Monday, December 2, 2019

In All Fairness

The House Judiciary Committee picks up what Intelligence threw them.

As the impeachment inquiry moves into a critical week, President Trump and his Republican allies are debating the degree to which the president should participate in a process they have spent more than two months attacking.

On Sunday evening, White House counsel Pat A. Cipollone told the House Judiciary Committee in a five-page letter that Trump would not participate in its first impeachment hearing, scheduled for Wednesday. The invitation from Chairman Jerrold Nadler “does not begin to provide the President with any semblance of a fair process,” Cipollone wrote.
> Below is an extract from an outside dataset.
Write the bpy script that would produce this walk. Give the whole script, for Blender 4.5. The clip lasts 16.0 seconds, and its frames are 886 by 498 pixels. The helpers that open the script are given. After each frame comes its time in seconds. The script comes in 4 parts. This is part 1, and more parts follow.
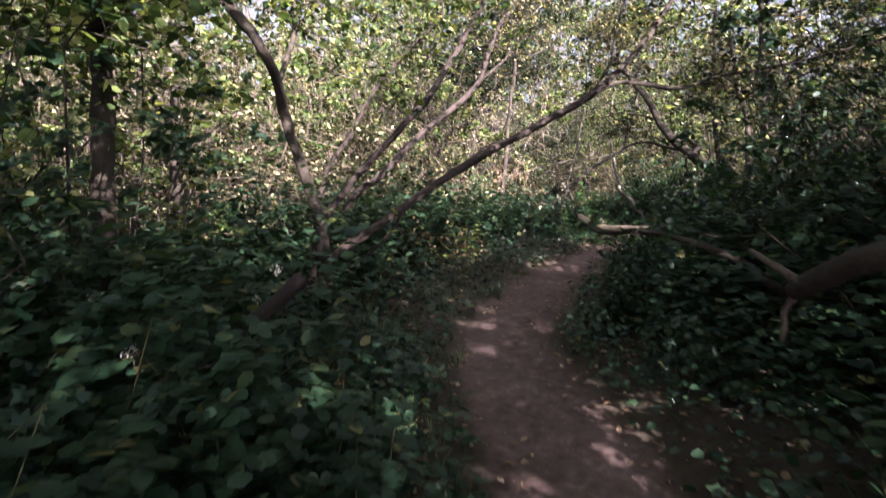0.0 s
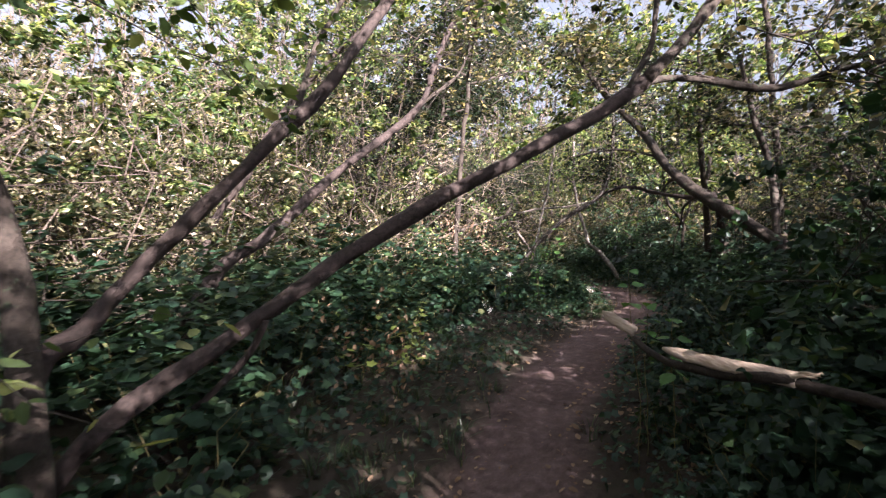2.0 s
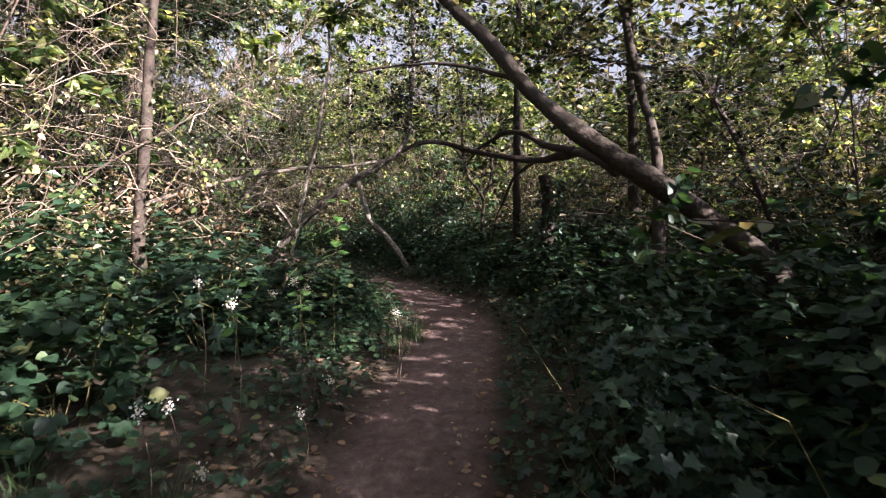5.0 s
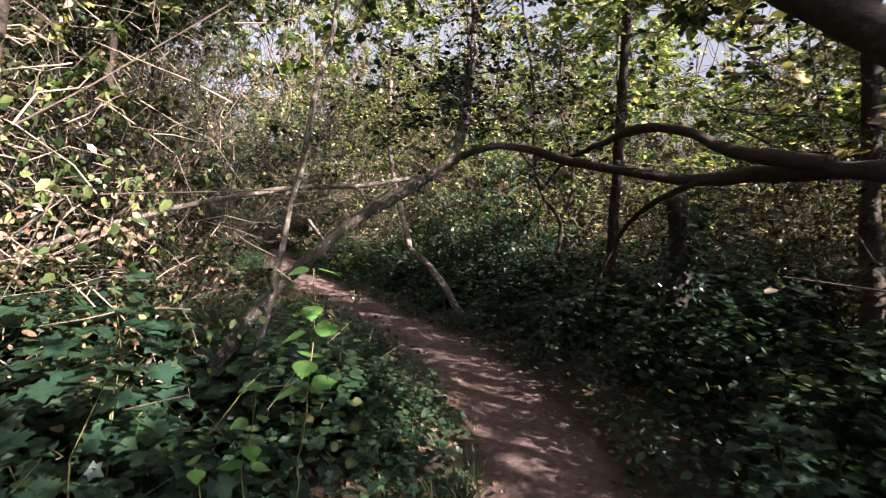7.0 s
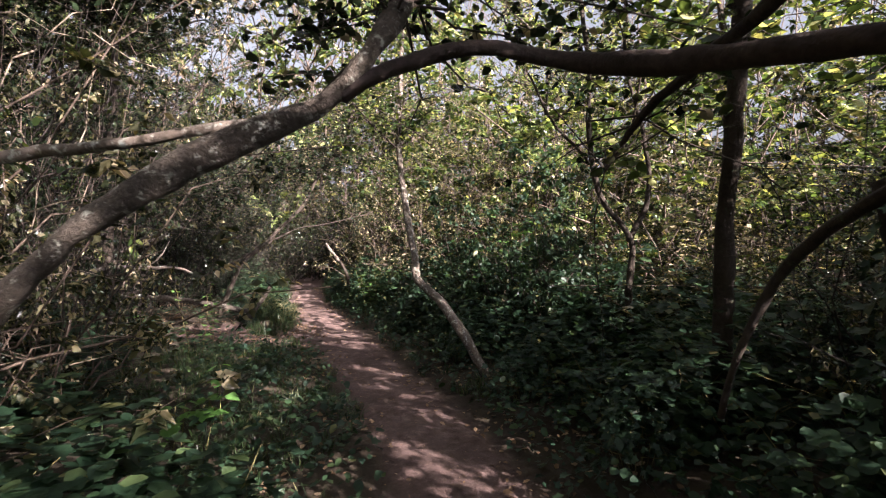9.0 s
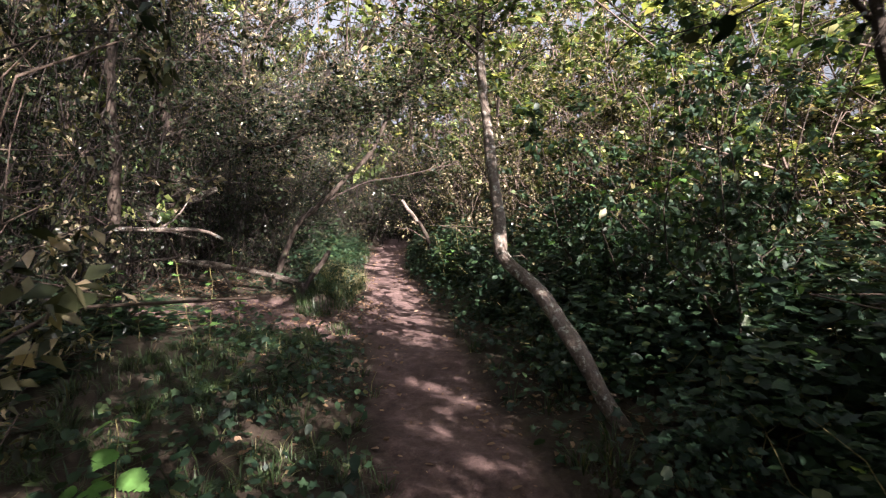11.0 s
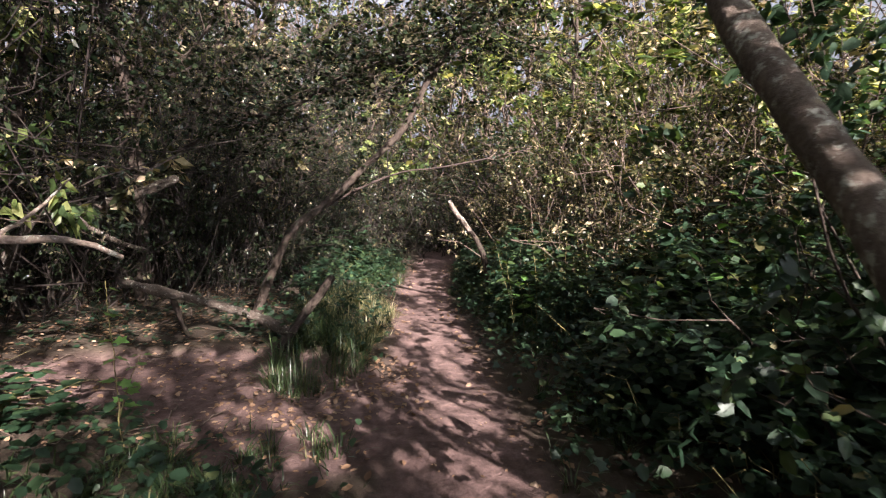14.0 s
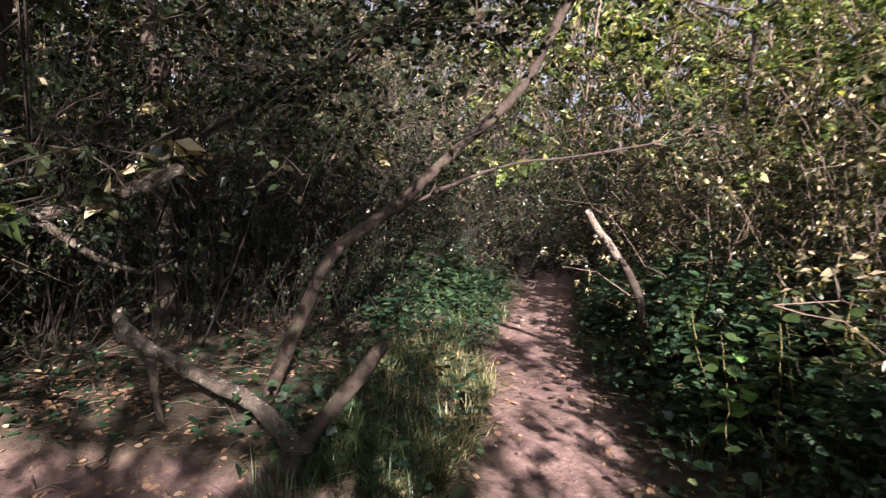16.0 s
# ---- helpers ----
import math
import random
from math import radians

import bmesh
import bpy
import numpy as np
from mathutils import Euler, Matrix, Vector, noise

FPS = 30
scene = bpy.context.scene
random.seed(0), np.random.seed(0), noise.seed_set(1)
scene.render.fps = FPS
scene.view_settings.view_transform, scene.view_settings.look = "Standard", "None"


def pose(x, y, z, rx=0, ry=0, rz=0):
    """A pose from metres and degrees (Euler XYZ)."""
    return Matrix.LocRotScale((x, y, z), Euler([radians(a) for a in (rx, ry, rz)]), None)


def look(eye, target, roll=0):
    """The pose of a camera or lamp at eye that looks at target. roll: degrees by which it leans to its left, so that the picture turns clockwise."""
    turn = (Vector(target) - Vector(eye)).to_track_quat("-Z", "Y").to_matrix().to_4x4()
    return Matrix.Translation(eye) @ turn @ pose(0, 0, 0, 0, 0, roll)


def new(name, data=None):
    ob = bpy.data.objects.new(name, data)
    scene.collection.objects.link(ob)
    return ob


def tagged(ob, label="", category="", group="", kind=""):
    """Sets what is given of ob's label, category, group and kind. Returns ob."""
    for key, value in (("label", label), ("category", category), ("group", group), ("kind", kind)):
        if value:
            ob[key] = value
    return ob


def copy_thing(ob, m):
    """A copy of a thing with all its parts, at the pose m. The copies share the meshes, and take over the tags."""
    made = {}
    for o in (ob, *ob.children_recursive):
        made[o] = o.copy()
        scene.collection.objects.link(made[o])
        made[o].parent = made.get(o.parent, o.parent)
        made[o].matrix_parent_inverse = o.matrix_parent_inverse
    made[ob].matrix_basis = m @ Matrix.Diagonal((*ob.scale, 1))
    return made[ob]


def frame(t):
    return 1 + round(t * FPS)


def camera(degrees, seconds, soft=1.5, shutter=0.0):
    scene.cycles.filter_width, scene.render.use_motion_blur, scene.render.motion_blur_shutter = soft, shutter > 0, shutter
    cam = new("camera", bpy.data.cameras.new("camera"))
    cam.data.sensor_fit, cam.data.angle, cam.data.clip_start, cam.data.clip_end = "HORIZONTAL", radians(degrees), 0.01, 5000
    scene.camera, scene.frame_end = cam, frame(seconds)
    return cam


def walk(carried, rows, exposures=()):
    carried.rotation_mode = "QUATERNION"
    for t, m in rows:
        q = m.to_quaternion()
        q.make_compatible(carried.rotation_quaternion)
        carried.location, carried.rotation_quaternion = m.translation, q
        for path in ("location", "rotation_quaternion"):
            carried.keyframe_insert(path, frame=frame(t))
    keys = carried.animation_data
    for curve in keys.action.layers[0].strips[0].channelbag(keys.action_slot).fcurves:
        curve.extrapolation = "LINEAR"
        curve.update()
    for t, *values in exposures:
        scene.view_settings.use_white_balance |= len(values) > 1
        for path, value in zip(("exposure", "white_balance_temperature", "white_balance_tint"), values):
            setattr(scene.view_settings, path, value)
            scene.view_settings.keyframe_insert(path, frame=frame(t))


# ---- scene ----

Four constitutional scholars — three chosen by Democrats, one by Republicans — are expected to testify on the standards for impeachment. Nadler (D-N.Y.) told Trump he had until 6 p.m. Sunday to notify the committee that he or his attorneys would attend; he has given Trump until Friday to decide whether to participate more broadly in the impeachment process.

It’s been a hallmark of Trump’s tenure that he and his minions are always talking about “fairness,” as if everything that happens to them is or isn’t fair.  Trump whines about how the press or the Democrats or the ice cream dispenser is so unfair to him, which is then followed by a tantrum, and then holding his breath until he shits his pants.  It’s like he’s never taken into account the simple fact that whether or not something or someone is fair or unfair to him and his fe-fe’s doesn’t really count for much, especially when the facts and the truth are what matter.
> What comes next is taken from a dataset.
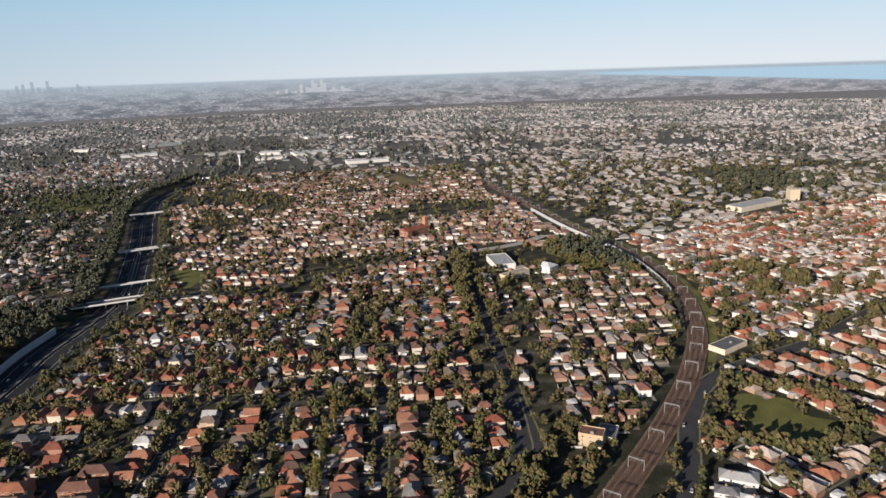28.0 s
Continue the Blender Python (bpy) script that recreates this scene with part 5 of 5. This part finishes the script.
tree_stuff("park_trees", clumps, rng.uniform(5, 8, len(clumps)), 10, "dark wood between the distant suburbs", leaf=M_LEAF_SHADE)

# ---- cars ----
car = thing("car", "parked car beside the road", "car", "cars", m=pose(0, 0, 0))
cb = Geo().add([(-0.88, -2.2, 0.3), (0.88, -2.2, 0.3), (0.88, 2.2, 0.3), (-0.88, 2.2, 0.3), (-0.9, -2.2, 0.85), (0.9, -2.2, 0.85), (0.88, 2.15, 0.8), (-0.88, 2.15, 0.8), (-0.68, -1.5, 1.45), (0.68, -1.5, 1.45), (0.68, 0.4, 1.45), (-0.68, 0.4, 1.45), (-0.86, -2.0, 0.92), (0.86, -2.0, 0.92), (0.86, 1.1, 0.92), (-0.86, 1.1, 0.92)], [(0, 3, 2, 1), (0, 1, 5, 4), (1, 2, 6, 5), (2, 3, 7, 6), (3, 0, 4, 7), (4, 5, 6, 7), (8, 9, 10, 11)])
part("body", cb, M_CAR, car)
part("glass", Geo().add([(-0.86, -2.0, 0.86), (0.86, -2.0, 0.86), (0.86, 1.1, 0.86), (-0.86, 1.1, 0.86), (-0.69, -1.5, 1.44), (0.69, -1.5, 1.44), (0.69, 0.4, 1.44), (-0.69, 0.4, 1.44)], [(0, 1, 5, 4), (1, 2, 6, 5), (2, 3, 7, 6), (3, 0, 4, 7)]), M_GLASS, car, "dark car glass")
for sx in (-0.8, 0.8):
    for sy in (-1.4, 1.35):
        part("wheel", Geo().tube((sx - 0.1, sy, 0.32), (sx + 0.1, sy, 0.32), 0.32, 0.32, 10), M_TYRE, car)
cars = []
for s in range(6, 110, 7):
    x, y, a = at_line(side_street, s, -13.6 if s % 2 else -8.8)
    cars.append((x, y, 0.06, a))
for k, (line, w) in enumerate(L_STREET[:18]):
    length = np.linalg.norm(np.diff(line, axis=0), axis=1).sum()
    for s in np.arange(10, min(length - 5, 420), 26):
        if pick.random() < 0.42:
            sg = pick.choice((-1, 1))
            x, y, a = at_line(line, s + pick.uniform(-6, 6), sg * (w - 1.2))
            cars.append((x, y, 0.06 + 0.012 * k, a + (180 if sg < 0 else 0)))
for k in range(34):
    cars.append((114 + 2.9 * (k % 13) + pick.uniform(-0.3, 0.3), (474, 484, 497)[k // 13] + 0.17 * 2.9 * (k % 13), 0.06, -10 + 180 * (k % 2)))
for k in range(16):
    cars.append((153 + 9 * (k % 2), 208 + 2.8 * (k // 2) + pick.uniform(-0.3, 0.3), 0.06, 75))
for k in range(14):
    cars.append((13 + 4.5 * (k % 2), 644 + 9.5 * (k // 2), 0.06, 65))
for s in range(30, 330, 17):
    x, y, a = at_line(L_MAIN, s + pick.uniform(-5, 5), pick.choice((-6.6, -5.2, -1.7, 1.7, 5.2, 6.6)))
    cars.append((x, y, 0.33, a))
for s in range(620, 1500, 33):
    x, y, a = at_line(L_MOTOR, s + pick.uniform(-12, 12), pick.choice((-14.5, -10.5, -6.6, 6.6, 10.5, 14.5)))
    cars.append((x, y, -5.29, a))
for k, (x, y, z, a) in enumerate(cars):
    if k == 0:
        car.matrix_world = pose(x, y, z, 0, 0, a)
    else:
        copy_thing(car, pose(x, y, z, 0, 0, a))

# ---- street lamps along the main road and car park ----
lamp = thing("street_lamp", "tall grey steel street lamp with a curved arm", "street lamp", "street lamps")
part("pole", Geo().tube((0, 0, 0), (0, 0, 9), 0.12, 0.08, 6), M_STEEL, lamp)
lamp_arm = part("arm", Geo().tube((0, 0, 8.9), (1.2, 0, 9.5), 0.06, 0.06, 5).tube((1.2, 0, 9.5), (2.6, 0, 9.6), 0.06, 0.05, 5), M_STEEL, lamp)
part("head", Geo().box(2.4, 3.2, -0.15, 0.15, 9.5, 9.68), M_WHITE, lamp_arm, "white lamp head")
k = 0
for s in range(30, 360, 32):
    for sg in (-1, 1):
        x, y, a = at_line(L_MAIN, s, sg * 10.2)
        m = pose(x, y, 0.3, 0, 0, a + (0 if sg < 0 else 180))
        if k == 0:
            lamp.matrix_world = m
        else:
            copy_thing(lamp, m)
        k += 1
By definition, the impeachment process in the House is investigative.  Whether or not it’s fair depends on who participates.  If the White House refuses to comply with subpoenas and requests for information, they can’t then complain bitterly that they have been denied the opportunity to provide evidence.  If the Republicans who are in thrall to the White House sit through hours of depositions in closed sessions and then create a stink about the closed sessions being unfair, then they’re just pandering to their minders at Fox News.  In short, they can’t spend all their time trying to screw up the entire process and then pronounce it as unfair because the entire process somehow got screwed up.

As John F. Kennedy noted, life is unfair.  It’s something we should learn and take into account at about the time we learn how to take turns on the swing set on the school playground.  But trying to explain that to someone who has yet to rise to that level of maturity is a hard thing to do.
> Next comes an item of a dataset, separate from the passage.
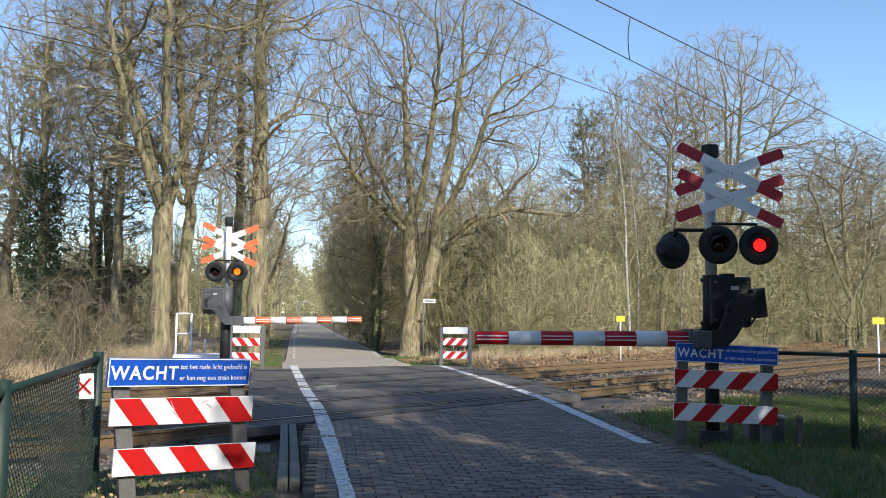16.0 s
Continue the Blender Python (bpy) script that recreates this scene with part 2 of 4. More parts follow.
def strip(name, ys, left, right, lift, material, label, category, thick=0.03):
    """A slab between two edges, given as functions of y that may be cut askew."""
    verts, faces = [], []
    for a, b in ys:
        l, r = (left(a), a), (right(b), b)
        for k in range(7):
            x, y = l[0] + (r[0] - l[0]) * k / 6, l[1] + (r[1] - l[1]) * k / 6
            verts += [(x, y, drop(x, y) + lift), (x, y, drop(x, y) + lift - thick)]
    for j in range(len(ys) - 1):
        for k in range(6):
            a, b = j * 14 + k * 2, (j + 1) * 14 + k * 2
            faces.append((a, a + 2, b + 2, b))
        a, b = j * 14, (j + 1) * 14
        faces += [(a + 1, a, b, b + 1), (a + 12, a + 13, b + 13, b + 12)]
    faces += [(2 * k, 2 * k + 1, 2 * k + 3, 2 * k + 2) for k in range(6)]
    e = (len(ys) - 1) * 14
    faces += [(e + 2 * k, e + 2 * k + 2, e + 2 * k + 3, e + 2 * k + 1) for k in range(6)]
    return tagged(new(name, raw(name, verts, faces, material)), label, category, kind="structure")


def cut(edge, side):
    """The y at which a skew edge meets the road's side."""
    y = 15.0
    for _ in range(60):
        y = 0.6 * y + 0.4 * edge(side(y))
    return y


def wide_left(y):
    return road_left(y) - 0.75


def wide_right(y):
    return road_right(y) + 0.75


NL, NR = cut(near_edge, wide_left), cut(near_edge, wide_right)
FL, FR = cut(far_edge, wide_left), cut(far_edge, wide_right)
bed = [(-9 + (NL + 9) * k / 8, -9 + (NR + 9) * k / 8) for k in range(9)]
road_bed = strip("road", bed, road_left, road_right, -0.018, M_JOINT, "brick-paved rural road with dark sandy joints", "road")
mid = [(NL + (FL - NL) * k / 8 + 0.02, NR + (FR - NR) * k / 8 + 0.02) for k in range(9)]
crossing = strip("road_crossing", mid, wide_left, wide_right, 0.0, M_ASPHALT, "dark asphalt level crossing deck between the rails", "crossing deck", 0.12)
far_ys = [(FL + 0.04, FR + 0.04)] + [(v, v) for v in (27, 28, 30, 32, 34, 37, 40, 45, 52, 62, 80, 110, 160, 240, 420)]
road_far = strip("road_beyond", far_ys, road_left, road_right, 0.0, M_ROADFAR, "pale worn paved lane running straight into the wood", "road")


def painted(name, line, y0, y1, width, gaps, label):
    """A painted line with slightly frayed sides; width is given as a function of y."""
    verts, faces = [], []
    step, y = 0.1 if y1 < 40 else 0.5, y0
    while y < y1 - 0.01:
        if not any(a < y + step / 2 < b for a, b in gaps):
            i = len(verts)
            for v in (y, min(y1, y + step)):
                x, w = line_x(line, v), width(v) / 2
                fray = 0.012 * noise.noise((v * 7, x, 2)), 0.012 * noise.noise((v * 7, x, 9))
                verts += [(x - w + fray[0], v, drop(x, v) + 0.006), (x + w + fray[1], v, drop(x, v) + 0.006)]
            faces.append((i, i + 1, i + 3, i + 2))
        y += step
    return tagged(new(name, raw(name, verts, faces, M_LINE)), label, "road marking", kind="structure")


def line_width(y):
    return 0.13 + 0.07 * smooth(7.5, 12.0, y)


painted("edge_line", LEFT_LINE, 5.0, 24.0, line_width, [(13.15, 13.3), (15.0, 15.15), (17.0, 17.2), (18.5, 18.7), (20.7, 20.9)], "worn white painted edge line on the road")
painted("edge_line", RIGHT_LINE, 10.2, 25.0, line_width, [(14.6, 14.7), (17.4, 17.6), (20.6, 20.8), (22.8, 23.0)], "worn white painted edge line on the road")
painted("dashed_line", LEFT_LINE, 26.0, 120.0, lambda y: 0.10, [(26 + 2.0 * k, 27 + 2.0 * k) for k in range(60)], "thin broken white edge line on the lane")
painted("dashed_line", RIGHT_LINE, 28.0, 120.0, lambda y: 0.10, [(28 + 2.0 * k, 29 + 2.0 * k) for k in range(60)], "thin broken white edge line on the lane")


# ---- trees ----
class Wood:
    """Collects tapered tubes as one mesh."""

    def __init__(self):
        self.v, self.f = [], []

    def tube(self, pts, radii, sides):
        base = len(self.v)
        last = len(pts) - 1
        for i, p in enumerate(pts):
            d = (pts[min(i + 1, last)] - pts[max(i - 1, 0)]).normalized()
            a = d.orthogonal().normalized()
            b = d.cross(a)
            for k in range(sides):
                t = 2 * math.pi * k / sides
                self.v.append(p + (a * math.cos(t) + b * math.sin(t)) * radii[i])
        for i in range(last):
            o = base + i * sides
            for k in range(sides):
                k2 = (k + 1) % sides
                self.f.append((o + k, o + k2, o + sides + k2, o + sides + k))

    def spike(self, a, b, r):
        """A thin pointed twig."""
        d = (b - a).normalized()
        u = d.orthogonal().normalized() * r
        v = d.cross(u)
        o = len(self.v)
        self.v += [a + u, a - u * 0.5 + v * 0.87, a - u * 0.5 - v * 0.87, b]
        self.f += [(o, o + 1, o + 3), (o + 1, o + 2, o + 3), (o + 2, o, o + 3)]

    def whip(self, a, b, r):
        """A thinner twig, folded along its length."""
        d = (b - a).normalized()
        u = d.orthogonal().normalized() * r
        v = d.cross(u) * 0.8
        o = len(self.v)
        self.v += [a + u, a - v, a - u, b]
        self.f += [(o, o + 1, o + 3), (o + 1, o + 2, o + 3)]

    def leaf(self, p, size, rg):
        m = Euler((rg.uniform(0, 6.3), rg.uniform(0, 6.3), rg.uniform(0, 6.3))).to_matrix()
        o = len(self.v)
        self.v += [p + m @ Vector(c) * size for c in ((0, -0.5, 0), (0.36, -0.05, 0.12), (0, 0.6, 0), (-0.36, -0.05, 0.12))]
        self.f += [(o, o + 1, o + 2), (o, o + 2, o + 3)]

    def mesh(self, name, material, smooth_it=True):
        return raw(name, self.v, self.f, material, smooth_it)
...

One bark on “In All Fairness

  1. But the initial hearings were in some secret bunker in the basement somewhere! Unfair! Inititial questioning should be done in public outside on the lawn so each person can know what the ones before said and coordinate their stories! The fact that exactly the same number of Republicans as Democrats were allowed in with the same minutes of questioning was immaterial! No wonder Republicans often left early or didn’t show! It was so unfair that only members of the committee doing the hearings were allowed in that the other Republicans, including over a dozen who were actually part of the hearings already had to barge in and stop everything. They suffered so much from malnutrition that many were fainting and had to order pizza! Unfair! Hoax!